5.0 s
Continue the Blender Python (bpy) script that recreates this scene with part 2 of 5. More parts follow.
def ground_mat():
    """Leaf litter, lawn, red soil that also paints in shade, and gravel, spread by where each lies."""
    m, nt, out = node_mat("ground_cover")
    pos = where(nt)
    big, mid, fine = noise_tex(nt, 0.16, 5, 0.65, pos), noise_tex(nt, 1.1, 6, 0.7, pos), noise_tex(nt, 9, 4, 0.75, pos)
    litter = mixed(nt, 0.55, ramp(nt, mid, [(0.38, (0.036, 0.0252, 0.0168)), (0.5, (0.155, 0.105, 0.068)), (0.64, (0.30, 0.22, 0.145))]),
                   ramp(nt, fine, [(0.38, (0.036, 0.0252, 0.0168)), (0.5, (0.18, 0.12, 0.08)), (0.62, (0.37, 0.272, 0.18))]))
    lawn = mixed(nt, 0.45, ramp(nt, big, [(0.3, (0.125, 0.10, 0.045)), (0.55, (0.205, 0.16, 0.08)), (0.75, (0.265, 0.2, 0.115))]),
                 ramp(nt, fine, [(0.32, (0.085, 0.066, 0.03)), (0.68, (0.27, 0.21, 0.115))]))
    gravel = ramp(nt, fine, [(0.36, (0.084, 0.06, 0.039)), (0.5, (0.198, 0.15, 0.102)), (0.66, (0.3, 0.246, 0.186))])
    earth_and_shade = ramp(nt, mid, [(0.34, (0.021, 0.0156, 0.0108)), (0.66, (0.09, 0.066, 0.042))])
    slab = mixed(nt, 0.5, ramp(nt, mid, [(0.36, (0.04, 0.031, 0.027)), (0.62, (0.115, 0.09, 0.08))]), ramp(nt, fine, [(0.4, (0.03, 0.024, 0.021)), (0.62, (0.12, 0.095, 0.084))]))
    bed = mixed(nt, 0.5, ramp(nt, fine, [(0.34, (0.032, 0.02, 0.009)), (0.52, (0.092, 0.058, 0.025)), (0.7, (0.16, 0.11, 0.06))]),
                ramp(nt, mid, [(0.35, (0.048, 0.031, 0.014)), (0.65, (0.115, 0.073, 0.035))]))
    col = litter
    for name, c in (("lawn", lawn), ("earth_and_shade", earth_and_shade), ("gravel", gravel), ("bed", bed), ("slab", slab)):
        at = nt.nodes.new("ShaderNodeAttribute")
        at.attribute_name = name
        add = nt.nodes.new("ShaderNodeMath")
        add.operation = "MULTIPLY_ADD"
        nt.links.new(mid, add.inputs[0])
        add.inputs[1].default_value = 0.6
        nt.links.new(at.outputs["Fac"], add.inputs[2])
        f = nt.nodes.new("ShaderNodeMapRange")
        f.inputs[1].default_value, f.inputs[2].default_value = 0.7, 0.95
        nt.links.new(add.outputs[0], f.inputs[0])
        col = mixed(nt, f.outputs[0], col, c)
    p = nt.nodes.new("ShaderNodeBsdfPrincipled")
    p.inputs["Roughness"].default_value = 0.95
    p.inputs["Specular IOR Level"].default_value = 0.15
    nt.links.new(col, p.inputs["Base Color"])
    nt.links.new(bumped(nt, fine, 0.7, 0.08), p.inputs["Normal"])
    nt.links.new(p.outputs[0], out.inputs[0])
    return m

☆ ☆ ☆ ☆

◆ Exercise instructions
Please output the complete data exactly.

◆ Result
5.0 s
Continue the Blender Python (bpy) script that recreates this scene with part 2 of 5. More parts follow.
def ground_mat():
    """Leaf litter, lawn, red soil that also paints in shade, and gravel, spread by where each lies."""
    m, nt, out = node_mat("ground_cover")
    pos = where(nt)
    big, mid, fine = noise_tex(nt, 0.16, 5, 0.65, pos), noise_tex(nt, 1.1, 6, 0.7, pos), noise_tex(nt, 9, 4, 0.75, pos)
    litter = mixed(nt, 0.55, ramp(nt, mid, [(0.38, (0.036, 0.0252, 0.0168)), (0.5, (0.155, 0.105, 0.068)), (0.64, (0.30, 0.22, 0.145))]),
                   ramp(nt, fine, [(0.38, (0.036, 0.0252, 0.0168)), (0.5, (0.18, 0.12, 0.08)), (0.62, (0.37, 0.272, 0.18))]))
    lawn = mixed(nt, 0.45, ramp(nt, big, [(0.3, (0.125, 0.10, 0.045)), (0.55, (0.205, 0.16, 0.08)), (0.75, (0.265, 0.2, 0.115))]),
                 ramp(nt, fine, [(0.32, (0.085, 0.066, 0.03)), (0.68, (0.27, 0.21, 0.115))]))
    gravel = ramp(nt, fine, [(0.36, (0.084, 0.06, 0.039)), (0.5, (0.198, 0.15, 0.102)), (0.66, (0.3, 0.246, 0.186))])
    earth_and_shade = ramp(nt, mid, [(0.34, (0.021, 0.0156, 0.0108)), (0.66, (0.09, 0.066, 0.042))])
    slab = mixed(nt, 0.5, ramp(nt, mid, [(0.36, (0.04, 0.031, 0.027)), (0.62, (0.115, 0.09, 0.08))]), ramp(nt, fine, [(0.4, (0.03, 0.024, 0.021)), (0.62, (0.12, 0.095, 0.084))]))
    bed = mixed(nt, 0.5, ramp(nt, fine, [(0.34, (0.032, 0.02, 0.009)), (0.52, (0.092, 0.058, 0.025)), (0.7, (0.16, 0.11, 0.06))]),
                ramp(nt, mid, [(0.35, (0.048, 0.031, 0.014)), (0.65, (0.115, 0.073, 0.035))]))
    col = litter
    for name, c in (("lawn", lawn), ("earth_and_shade", earth_and_shade), ("gravel", gravel), ("bed", bed), ("slab", slab)):
        at = nt.nodes.new("ShaderNodeAttribute")
        at.attribute_name = name
        add = nt.nodes.new("ShaderNodeMath")
        add.operation = "MULTIPLY_ADD"
        nt.links.new(mid, add.inputs[0])
        add.inputs[1].default_value = 0.6
        nt.links.new(at.outputs["Fac"], add.inputs[2])
        f = nt.nodes.new("ShaderNodeMapRange")
        f.inputs[1].default_value, f.inputs[2].default_value = 0.7, 0.95
        nt.links.new(add.outputs[0], f.inputs[0])
        col = mixed(nt, f.outputs[0], col, c)
    p = nt.nodes.new("ShaderNodeBsdfPrincipled")
    p.inputs["Roughness"].default_value = 0.95
    p.inputs["Specular IOR Level"].default_value = 0.15
    nt.links.new(col, p.inputs["Base Color"])
    nt.links.new(bumped(nt, fine, 0.7, 0.08), p.inputs["Normal"])
    nt.links.new(p.outputs[0], out.inputs[0])
    return m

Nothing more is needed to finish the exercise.